Entrepreneurs must consider what a VC or Investor maybe looking at when evaluating their company for a potential investment – at least from “What are they Going to Sell” perspective.
With that in mind. This is what VCs are looking for when evaluating your startup sales tech stack:

5 Reasons Why VCs Want You to use CRM / Sales Technology
- Improved Revenue: A high-quality CRM properly implemented can help a Startup manage its sales pipeline more efficiently, resulting in improved sales and revenue. This helps boost the startup’s valuation and obviously more attractive to investors.
- Superior Customer Engagement: A CRM can help a startup improve its customer experience by providing insights into customers behavior, preference and needs. This can help the startup develop better products and services, resulting in increased customer loyalty and higher revenue.
- Operational Efficiency: A high-quality CRM can help a startup streamline its sales and marketing processes, resulting in improved operational efficiency. This can lead to cost saving and increases profitability, which can make the startup more attractive to investors.
- Data Insights: A CRM can provide valuable data insights that can help a startup make more informed business decisions. This can help the startup develop more effective strategies, leading to improved revenue and profitability.
- Scalability: A top CRM can help a startup scale its sales and marketing efforts more effectively and quickly. This can help the startup expand its customer base and grow its revenue, which can make it more attractive to investors.
Investors want startups to succeed or fail fast!
Their investment window is dependent on some of their investments growing quickly and that is where they need to focus, while others will fail and need to get off the books/harvest patents.
Many VCs prefer that you use Salesforce as it is the number one selling CRM.

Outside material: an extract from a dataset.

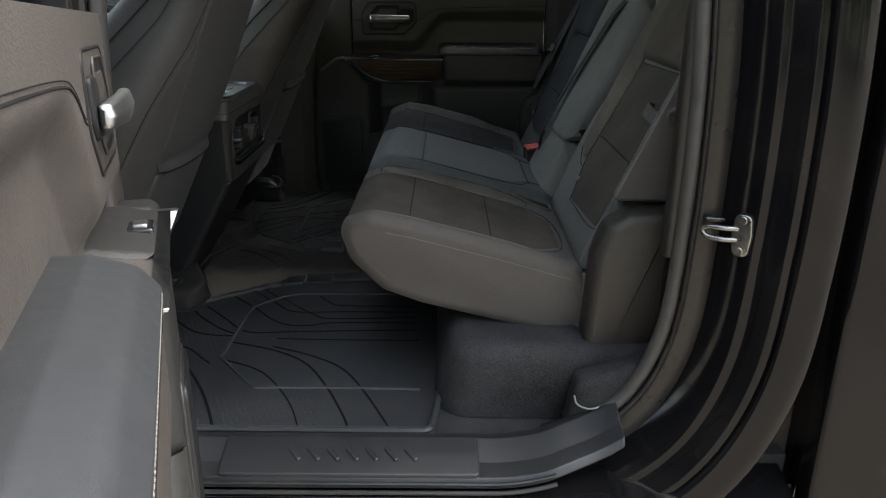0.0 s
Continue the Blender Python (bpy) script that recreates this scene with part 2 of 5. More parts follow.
# Driver's cloth again, paler: light on the passenger seat put in its colour.
SEATBACK_LIT = surface("front_seat_cloth_lit", (0.036, 0.0335, 0.0312), 0.68, 0.18, 110, 0.8, 1700, sheen=0.03, spec=0.18)
SEATBACK = surface("front_seat_cloth", (0.0275, 0.0258, 0.0246), 0.68, 0.18, 110, 0.8, 1700, sheen=0.03, spec=0.18)
SILL = surface("sill_plastic", (0.0115, 0.012, 0.013), 0.4, 0.25, 40, 0.3, 1200, spec=0.35, dust=0.03)
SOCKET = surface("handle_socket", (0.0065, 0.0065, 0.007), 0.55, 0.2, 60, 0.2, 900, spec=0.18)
# Brown the strip reflects from the ground is put in its base colour.
JAMB_BROWN = surface("jamb_brown_reflection", (0.0085, 0.0073, 0.0065), 0.3, 0.3, 40, 0.2, 700, spec=0.25)
TRAY = surface("tray_plastic", (0.046, 0.0425, 0.0405), 0.45, 0.2, 40, 0.5, 1100, spec=0.42)
GROOVE_SHADE = surface("mat_groove_shade", (0.004, 0.004, 0.0045), 0.7, 0.2, 60, 0.2, 900, spec=0.1)
RUBBER_DUSTY = surface("mat_rubber_dusty", (0.022, 0.0207, 0.019), 0.8, 0.45, 160, 0.8, 1300, spec=0.15, dust=0.15)
CARPET_BROWN = surface("carpet_brown", (0.0165, 0.0155, 0.0145), 0.95, 0.55, 240, 0.9, 1000, spec=0.08, dust=0.12)
CARPET = surface("carpet", (0.020, 0.0198, 0.0205), 1.0, 0.85, 330, 1.0, 900, spec=0.06, dust=0.05)
SEAL = surface("seal_rubber", (0.036, 0.0335, 0.031), 0.55, 0.3, 35, 0.25, 700, spec=0.22, dust=0.1)
PAINT = surface("black_paint", (0.0025, 0.0025, 0.003), 0.05, 0.1, 20, 0.0, dust=0.012, spec=0.15)
SATIN = surface("satin_metal", (0.25, 0.25, 0.255), 0.36, 0.05, 60, 0.05, 2000, metal=1.0)
CHROME = surface("bright_trim", (0.36, 0.36, 0.37), 0.16, 0.05, 60, 0.0, metal=1.0)
STEEL = surface("zinc_steel", (0.17, 0.168, 0.16), 0.3, 0.3, 120, 0.2, 900, metal=1.0)
GLOSS = surface("gloss_black", (0.008, 0.008, 0.009), 0.15, 0.1, 30, 0.0)
WOOD = wood_grain("wood_trim")
WEB_GREY = surface("belt_webbing_grey", (0.045, 0.045, 0.047), 0.75, 0.45, 600, 0.9, 1500, spec=0.2)
WEB = surface("belt_webbing", (0.0075, 0.0075, 0.008), 0.7, 0.4, 700, 0.8, 1500, spec=0.12)
LOOP = surface("loop_webbing", (0.030, 0.026, 0.0225), 0.5, 0.3, 500, 0.8, 1500, spec=0.35)
RED = surface("red_plastic", (0.6, 0.03, 0.02), 0.4, 0.1, 80, 0.1, 900)
THREAD = surface("thread_light", (0.125, 0.117, 0.106), 0.85, 0.25, 300, 0.2, 2000, spec=0.2)
THREAD_MID = surface("thread_mid", (0.075, 0.068, 0.06), 0.85, 0.25, 300, 0.2, 2000, spec=0.2)
THREAD_DARK = surface("thread_dark", (0.009, 0.0085, 0.0085), 0.95, 0.2, 300, 0.2, 2000, spec=0.05)
GRILLE = dotted("speaker_grille", (0.0075, 0.0077, 0.0083), 0.45, 0.0032)
# Out of view; kept pale so it bounces light onto the upper cab.
HEADLINER = surface("headliner_felt", (0.40, 0.39, 0.37), 0.95, 0.08, 200, 0.5, 1200)
GREY_PLASTIC = surface("grey_plastic", (0.10, 0.10, 0.103), 0.5, 0.15, 60, 0.1, 900)
GREY_DARK = surface("grey_dark_plastic", (0.06, 0.06, 0.062), 0.5, 0.15, 60, 0.1, 900)
WHITE = surface("white_plastic", (0.10, 0.10, 0.095), 0.5, 0.1, 60, 0.1, 900)


def dust_and_door_light(name, color):
    """Dusty rubber, its tan near side holding painted door light, breaking up towards the middle."""
    m = surface(name, color, 0.8, 0.45, 160, 0.8, 1300, spec=0.15, dust=0.12)
    n, l = m.node_tree.nodes, m.node_tree.links
    base = n["Principled BSDF"].inputs["Base Color"]
    clean = base.links[0].from_socket
    co = n.new("ShaderNodeTexCoord")
    xyz = n.new("ShaderNodeSeparateXYZ")
    l.new(co.outputs["Object"], xyz.inputs[0])
    cloud = n.new("ShaderNodeTexNoise")
    cloud.inputs["Scale"].default_value, cloud.inputs["Detail"].default_value = 16, 6
    l.new(co.outputs["Object"], cloud.inputs["Vector"])
    edge = n.new("ShaderNodeMath")
    edge.operation = "MULTIPLY_ADD"
    edge.inputs[1].default_value = 0.12
    l.new(cloud.outputs[0], edge.inputs[0])
    l.new(xyz.outputs[0], edge.inputs[2])
    mask = n.new("ShaderNodeMapRange")
    mask.inputs["From Min"].default_value, mask.inputs["From Max"].default_value = 0.04, -0.05
    mask.inputs["To Max"].default_value = 0.8
    l.new(edge.outputs[0], mask.inputs["Value"])
    mix = n.new("ShaderNodeMix")
    mix.data_type = "RGBA"
    mix.inputs[7].default_value = (0.105, 0.088, 0.068, 1)
    l.new(mask.outputs[0], mix.inputs[0])
    l.new(clean, mix.inputs[6])
    l.new(mix.outputs[2], base)
    return m


HUMP = dust_and_door_light("mat_rubber_door_lit", (0.022, 0.0207, 0.019))
PANE = glass("window_glass", (0.93, 0.97, 0.95))
PANE_DARK = glass("privacy_glass", (0.29, 0.29, 0.305))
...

They know they can get people to configure and implement the system, most sales people are familiar with it and it’s enterprise grade so scaling isn’t a big concern. It ticks a big funding box.
Next – whether a VC prefers a startup with Salesforce CRM or no CRM would depend on several factors. In general, if a startup already has a Salesforce CRM, it often indicates that they already have a well defined sales process and are using data to inform their decision-making. This makes their evaluation easier as they can see actual numbers vs. a hockey stick graph.
However, the absence of a CRM doesn’t always mean a startup is less attractive. VC’s maybe willing to invest in early stages of development – especially if a clear value proposition is backed by a clear sales process tracked to achieve rapid growth. Often VC’s have favorite CRM implementation partners that can quickly come in and set things up because they have a repeatable process in place.
One other way VC’s use CRM’s is to look at the numbers every day. Leading CRM AI packages (Such as Sentia) show VC’s every one of their investments in a simple dashboard showing daily sales, outbound activities and tracking to quota. They don’t have to call the CEO, they see it in real time. Most VCs like this because it reduces surprises and uncertainty.
Ultimately, whether a startup has a Salesforce CRM or no CRM it’s only one factor that VCs consider when evaluating potential investment opportunities. The most important factors are the startups overall business plan, the problem they plan to solve, quality of chosen team, potential for growth and profitability, and often most importantly how does your startup fit in the VC investment strategy and ten-year plan.